◆ **Given material**:
## start

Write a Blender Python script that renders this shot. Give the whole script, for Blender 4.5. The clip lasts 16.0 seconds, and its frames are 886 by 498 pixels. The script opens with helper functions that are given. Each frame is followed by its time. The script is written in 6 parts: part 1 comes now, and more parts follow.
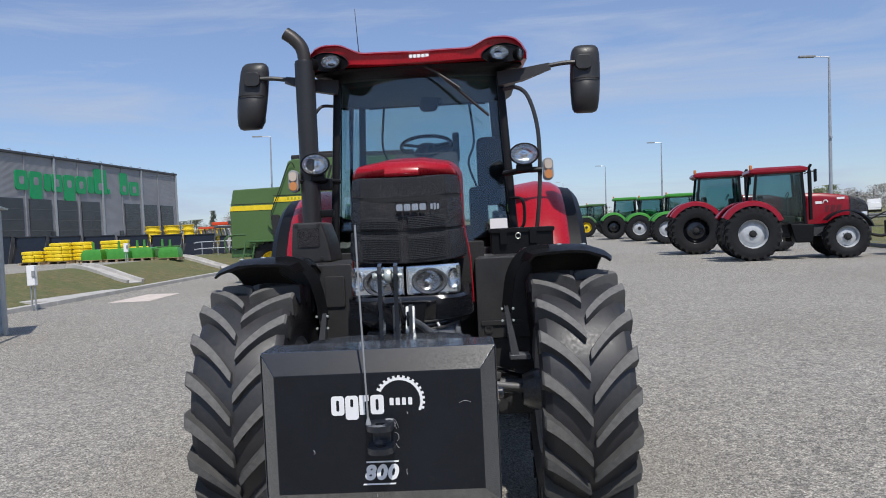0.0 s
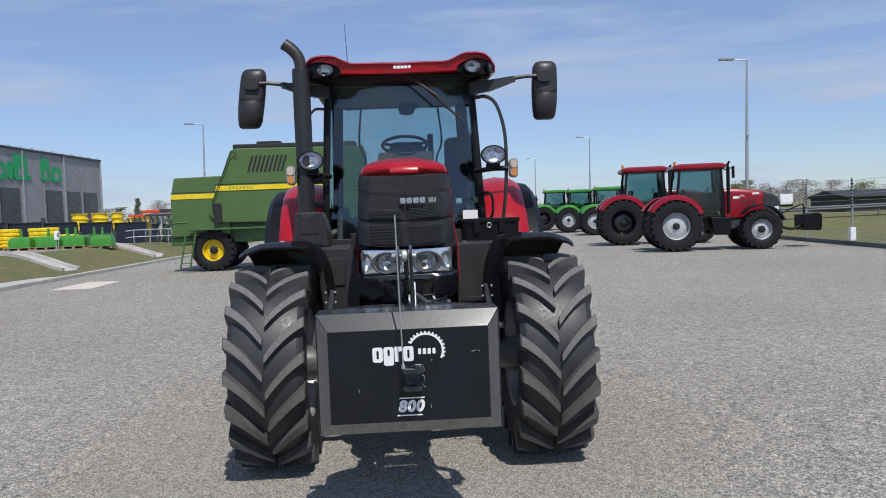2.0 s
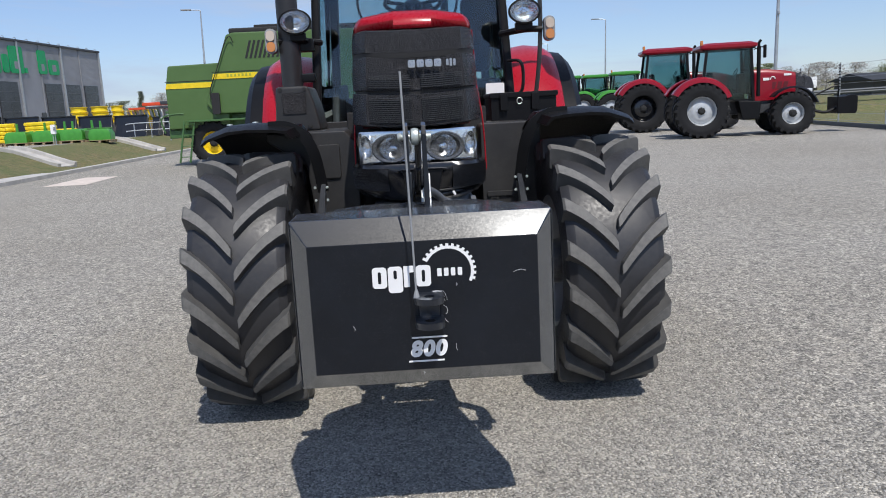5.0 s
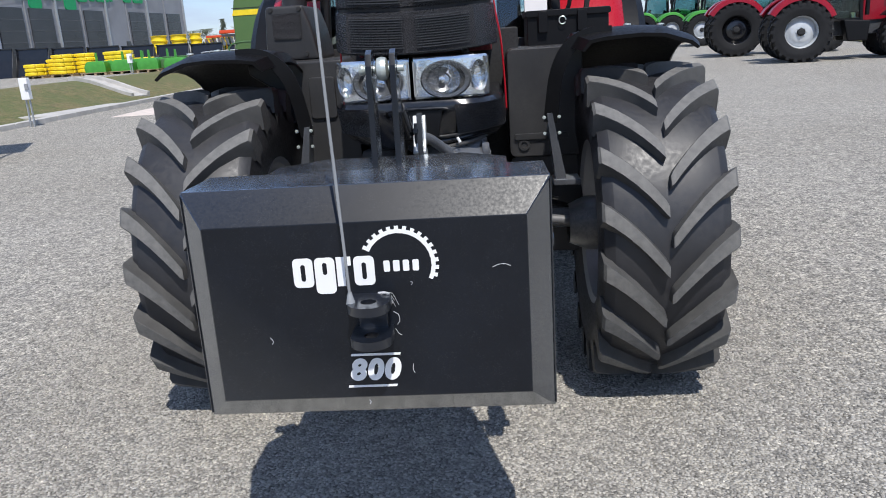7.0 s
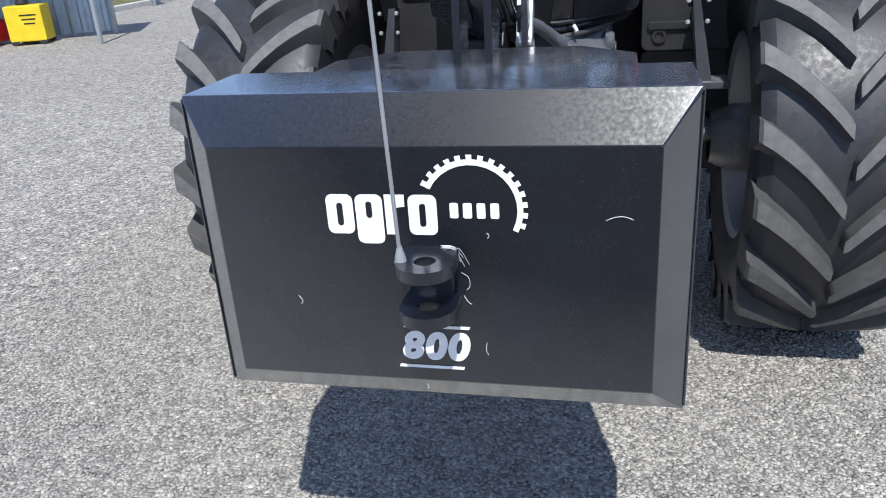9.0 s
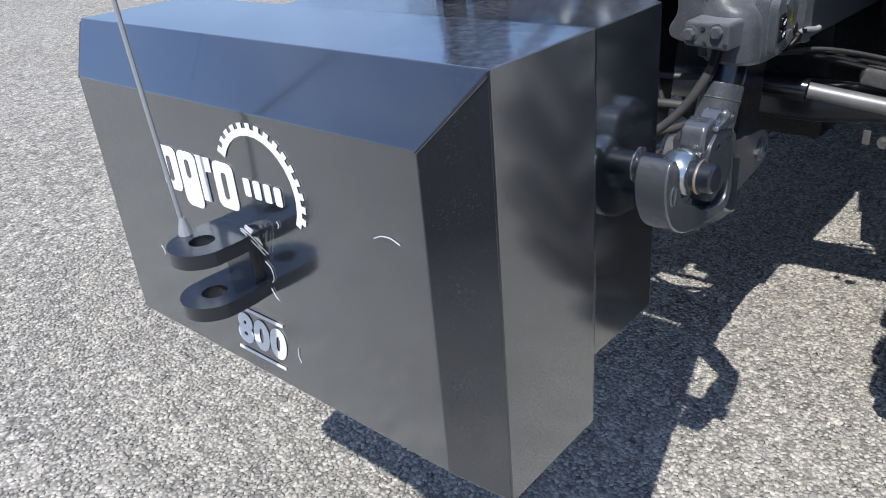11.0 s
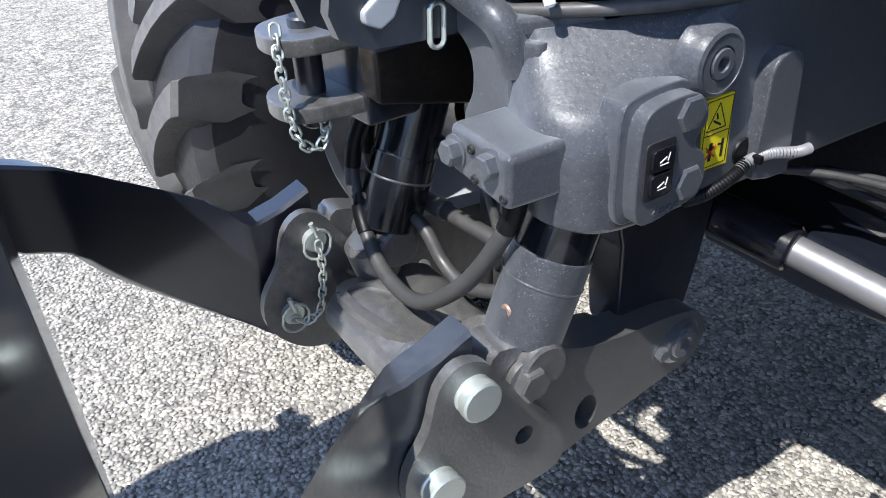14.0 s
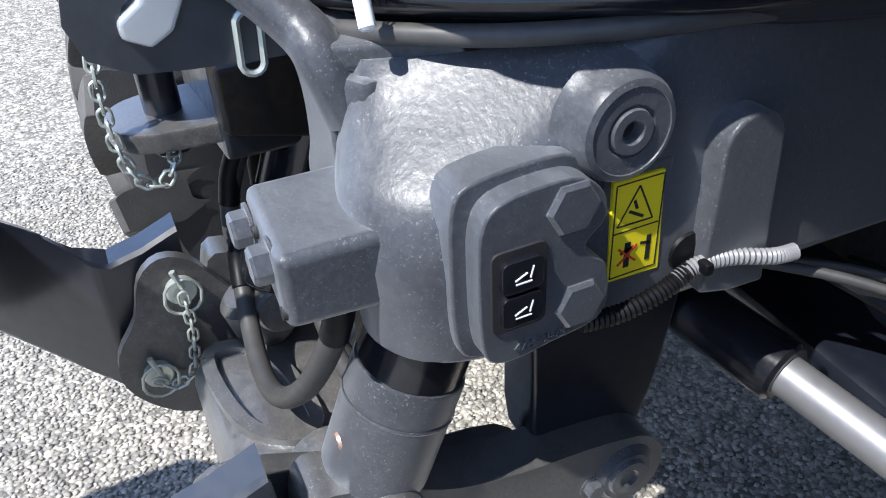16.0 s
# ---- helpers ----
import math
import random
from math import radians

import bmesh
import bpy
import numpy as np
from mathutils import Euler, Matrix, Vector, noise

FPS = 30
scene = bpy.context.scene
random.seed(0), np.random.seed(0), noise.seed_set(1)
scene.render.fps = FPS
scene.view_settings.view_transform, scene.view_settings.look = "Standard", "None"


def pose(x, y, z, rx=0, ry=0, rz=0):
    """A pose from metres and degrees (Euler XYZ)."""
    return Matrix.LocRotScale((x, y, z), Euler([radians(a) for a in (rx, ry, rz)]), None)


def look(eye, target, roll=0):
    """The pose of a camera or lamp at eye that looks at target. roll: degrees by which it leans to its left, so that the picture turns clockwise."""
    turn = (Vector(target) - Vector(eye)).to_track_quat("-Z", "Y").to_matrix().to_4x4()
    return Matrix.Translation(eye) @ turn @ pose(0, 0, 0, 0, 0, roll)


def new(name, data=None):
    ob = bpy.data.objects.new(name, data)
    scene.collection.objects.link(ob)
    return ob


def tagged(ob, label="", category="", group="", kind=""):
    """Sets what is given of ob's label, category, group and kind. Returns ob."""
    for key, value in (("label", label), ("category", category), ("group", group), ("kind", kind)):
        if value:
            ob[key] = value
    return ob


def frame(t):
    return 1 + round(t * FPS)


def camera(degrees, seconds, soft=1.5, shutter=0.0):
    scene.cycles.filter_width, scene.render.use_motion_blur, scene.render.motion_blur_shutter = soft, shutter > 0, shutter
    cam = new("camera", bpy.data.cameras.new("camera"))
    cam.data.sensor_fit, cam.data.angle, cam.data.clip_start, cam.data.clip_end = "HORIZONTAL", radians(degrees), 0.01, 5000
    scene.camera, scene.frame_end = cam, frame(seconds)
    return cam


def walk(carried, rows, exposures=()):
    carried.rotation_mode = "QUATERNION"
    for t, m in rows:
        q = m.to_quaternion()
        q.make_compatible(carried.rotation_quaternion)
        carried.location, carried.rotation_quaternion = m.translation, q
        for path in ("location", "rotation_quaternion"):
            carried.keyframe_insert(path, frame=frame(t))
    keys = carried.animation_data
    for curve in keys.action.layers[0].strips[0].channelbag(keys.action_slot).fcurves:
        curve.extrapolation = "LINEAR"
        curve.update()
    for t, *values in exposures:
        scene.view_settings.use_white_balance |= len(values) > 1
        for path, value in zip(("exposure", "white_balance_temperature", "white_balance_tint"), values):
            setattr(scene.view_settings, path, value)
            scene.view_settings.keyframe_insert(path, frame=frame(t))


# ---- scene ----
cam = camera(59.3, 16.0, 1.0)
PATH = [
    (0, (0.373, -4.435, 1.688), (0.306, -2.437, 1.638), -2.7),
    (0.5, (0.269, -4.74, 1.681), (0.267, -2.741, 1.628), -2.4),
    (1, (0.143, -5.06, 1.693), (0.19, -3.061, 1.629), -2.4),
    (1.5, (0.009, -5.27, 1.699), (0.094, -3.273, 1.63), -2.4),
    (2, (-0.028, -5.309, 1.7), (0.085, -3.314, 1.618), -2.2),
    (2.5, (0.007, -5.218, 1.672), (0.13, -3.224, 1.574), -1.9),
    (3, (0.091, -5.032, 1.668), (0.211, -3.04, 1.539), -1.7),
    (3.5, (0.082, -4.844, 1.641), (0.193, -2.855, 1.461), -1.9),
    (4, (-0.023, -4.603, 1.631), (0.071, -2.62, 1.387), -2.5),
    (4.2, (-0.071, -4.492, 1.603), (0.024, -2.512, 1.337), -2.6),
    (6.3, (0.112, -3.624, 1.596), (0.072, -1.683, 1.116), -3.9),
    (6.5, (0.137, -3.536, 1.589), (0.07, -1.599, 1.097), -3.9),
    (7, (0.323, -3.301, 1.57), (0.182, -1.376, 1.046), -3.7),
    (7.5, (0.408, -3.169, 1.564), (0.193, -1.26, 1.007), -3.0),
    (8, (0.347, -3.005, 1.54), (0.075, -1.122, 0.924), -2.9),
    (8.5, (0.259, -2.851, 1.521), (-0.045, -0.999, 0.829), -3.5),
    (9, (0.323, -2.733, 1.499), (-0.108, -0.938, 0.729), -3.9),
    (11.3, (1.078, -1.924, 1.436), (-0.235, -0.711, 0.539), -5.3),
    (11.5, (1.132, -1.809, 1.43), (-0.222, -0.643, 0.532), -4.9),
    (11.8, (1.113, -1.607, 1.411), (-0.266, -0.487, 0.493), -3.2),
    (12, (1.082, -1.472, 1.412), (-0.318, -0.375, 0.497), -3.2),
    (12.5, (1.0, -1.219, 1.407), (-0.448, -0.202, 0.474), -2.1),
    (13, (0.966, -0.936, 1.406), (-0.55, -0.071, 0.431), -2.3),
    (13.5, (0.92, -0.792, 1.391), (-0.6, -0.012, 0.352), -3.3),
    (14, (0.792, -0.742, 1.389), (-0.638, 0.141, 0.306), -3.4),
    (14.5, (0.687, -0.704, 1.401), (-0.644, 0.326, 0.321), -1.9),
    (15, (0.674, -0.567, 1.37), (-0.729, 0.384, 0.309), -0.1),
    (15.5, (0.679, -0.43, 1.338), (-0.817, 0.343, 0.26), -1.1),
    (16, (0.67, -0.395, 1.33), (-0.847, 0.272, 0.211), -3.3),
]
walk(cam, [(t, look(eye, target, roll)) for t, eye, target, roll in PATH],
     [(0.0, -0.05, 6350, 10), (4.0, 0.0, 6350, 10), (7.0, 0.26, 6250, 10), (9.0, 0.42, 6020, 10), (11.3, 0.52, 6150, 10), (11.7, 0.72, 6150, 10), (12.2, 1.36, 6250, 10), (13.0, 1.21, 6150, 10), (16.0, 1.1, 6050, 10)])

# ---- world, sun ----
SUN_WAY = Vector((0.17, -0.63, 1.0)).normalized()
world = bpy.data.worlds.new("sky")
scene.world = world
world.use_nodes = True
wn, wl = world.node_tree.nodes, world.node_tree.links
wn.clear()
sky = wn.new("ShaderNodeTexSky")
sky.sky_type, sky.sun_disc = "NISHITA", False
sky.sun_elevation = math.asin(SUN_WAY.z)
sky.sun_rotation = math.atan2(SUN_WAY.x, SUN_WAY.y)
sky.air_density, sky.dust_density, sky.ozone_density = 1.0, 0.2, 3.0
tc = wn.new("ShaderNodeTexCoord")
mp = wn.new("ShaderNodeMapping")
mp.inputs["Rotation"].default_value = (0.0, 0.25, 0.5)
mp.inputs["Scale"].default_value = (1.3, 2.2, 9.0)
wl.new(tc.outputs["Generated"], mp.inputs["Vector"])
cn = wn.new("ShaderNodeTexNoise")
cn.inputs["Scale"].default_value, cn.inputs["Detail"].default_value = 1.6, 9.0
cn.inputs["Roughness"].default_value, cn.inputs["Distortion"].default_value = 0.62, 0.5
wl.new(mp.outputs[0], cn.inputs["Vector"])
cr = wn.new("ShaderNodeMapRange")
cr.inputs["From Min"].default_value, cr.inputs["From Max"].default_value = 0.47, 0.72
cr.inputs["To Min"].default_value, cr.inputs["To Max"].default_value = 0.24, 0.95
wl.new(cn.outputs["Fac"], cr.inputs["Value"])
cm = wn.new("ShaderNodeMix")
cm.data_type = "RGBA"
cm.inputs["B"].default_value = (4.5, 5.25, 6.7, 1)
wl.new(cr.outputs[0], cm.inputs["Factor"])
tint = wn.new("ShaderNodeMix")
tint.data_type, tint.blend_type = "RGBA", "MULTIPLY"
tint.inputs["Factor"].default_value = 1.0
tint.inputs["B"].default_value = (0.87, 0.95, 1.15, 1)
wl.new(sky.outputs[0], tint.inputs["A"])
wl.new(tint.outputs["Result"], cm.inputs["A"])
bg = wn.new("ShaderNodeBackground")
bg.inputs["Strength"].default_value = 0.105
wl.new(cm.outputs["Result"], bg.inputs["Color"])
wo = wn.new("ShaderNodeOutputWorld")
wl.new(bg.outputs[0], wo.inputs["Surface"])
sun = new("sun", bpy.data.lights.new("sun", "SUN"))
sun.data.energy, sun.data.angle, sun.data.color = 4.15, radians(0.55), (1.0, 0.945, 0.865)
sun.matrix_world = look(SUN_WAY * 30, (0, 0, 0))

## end

◆ **Your instructions**: Nothing beyond the lines starting at the line containing "scene.camera, scene.frame_end = cam, frame(seconds)" and ending at the line containing "scene.view_settings.keyframe_insert(path, frame=frame(t))" is to be reproduced; reproduce those lines exactly, both ends included.

◆ **Task response**:
    scene.camera, scene.frame_end = cam, frame(seconds)
    return cam


def walk(carried, rows, exposures=()):
    carried.rotation_mode = "QUATERNION"
    for t, m in rows:
        q = m.to_quaternion()
        q.make_compatible(carried.rotation_quaternion)
        carried.location, carried.rotation_quaternion = m.translation, q
        for path in ("location", "rotation_quaternion"):
            carried.keyframe_insert(path, frame=frame(t))
    keys = carried.animation_data
    for curve in keys.action.layers[0].strips[0].channelbag(keys.action_slot).fcurves:
        curve.extrapolation = "LINEAR"
        curve.update()
    for t, *values in exposures:
        scene.view_settings.use_white_balance |= len(values) > 1
        for path, value in zip(("exposure", "white_balance_temperature", "white_balance_tint"), values):
            setattr(scene.view_settings, path, value)
            scene.view_settings.keyframe_insert(path, frame=frame(t))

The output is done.